Developer Oscar Molnar installed a secondhand Tesla V100 SXM2 into his gaming PC alongside an RTX 4080, building a 32GB dual-GPU setup for under £200 total. The system runs a 27-billion-parameter local model at 32 tokens per second with 128k context, entirely offline.

What Happened

Molnar's RTX 4080 tops out at 16GB of VRAM, which limits the models and context sizes available for local inference. Rather than paying $2,000 or more for an RTX 5090 with 32GB, he sourced a used Tesla V100 SXM2 16GB for £150 and a £50 SXM2-to-PCIe adapter, then installed both GPUs in the same machine.

The dual-GPU configuration gives him 32GB of total VRAM for roughly £200 out of pocket. He documented the full process, including adapter wiring, driver selection, and fan noise mitigation, on his personal blog.

Why It Matters

Consumer GPU memory ceilings are expensive to break through. The RTX 4090 caps at 24GB. The RTX 5090 offers 32GB but costs $2,000 or more. The secondhand datacenter GPU route sidesteps that entirely. Running llama.cpp across both GPUs, Molnar reaches 32 tokens per second with full 128k token context and vision input enabled on a 27B model. That is real-time interactive speed for creative and coding workflows.

This approach is gaining traction among creators and developers who need more VRAM than consumer cards offer, without the cost of professional-grade hardware.

Key Technical Details

  • GPU: Tesla V100 SXM2 16GB (Volta, 5120 CUDA cores, 900 GB/s HBM2 bandwidth) purchased for £150
  • Adapter: SXM2-to-PCIe bare PCB, £50. Fan connector: JST PH2.0 4-pin, rewired to a motherboard fan header for PWM speed control
  • OS and drivers: NixOS with Linux 6.6 and NVIDIA driver branch 535. Driver 560 and newer drop Volta support, so the driver version must be pinned
  • Model: Qwen3.6-27B-MTP at Q5_K_M quantization (19GB), sourced from bartowski's GGUF collection on HuggingFace
  • Performance: 32 tok/s inference, 133 to 160 tok/s prompt processing, 128k token context window, vision input active

The main challenge was the V100's 82-decibel fan noise at full blast. Molnar solved it by wiring a PWM controller between the GPU fan connector and a standard motherboard header. A secondary issue: the GPU occasionally fails to enumerate on warm reboots and requires a full cold restart.

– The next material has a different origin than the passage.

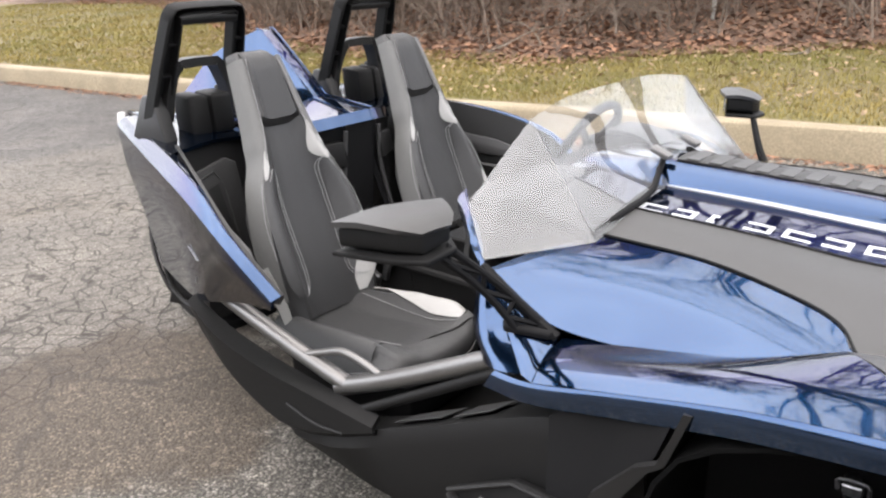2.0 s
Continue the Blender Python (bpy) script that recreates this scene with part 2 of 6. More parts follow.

Creator Outcome: What This Enables

With 32GB of local VRAM and a vision-capable model, creators can run image captioning, multimodal content review, long-document summarization, and code editing over large codebases without cloud API costs or rate limits. The Qwen model series is particularly capable for mixed language, vision, and coding tasks. All inference runs offline, with no data leaving the machine.

The setup also works as a stepping stone: adding a third GPU or swapping to a newer server card (V100 32GB or A100 40GB) follows the same SXM-to-PCIe adapter approach.

What to Do Next

Molnar's full guide covers the SXM2 adapter wiring, NixOS driver configuration, fan PWM solution, and llama.cpp multi-GPU launch flags. Tesla V100 SXM2 16GB units appear regularly on used hardware markets in the £100 to £200 range. Confirm driver version compatibility before purchasing: any Volta GPU requires NVIDIA driver branch 535.x or older.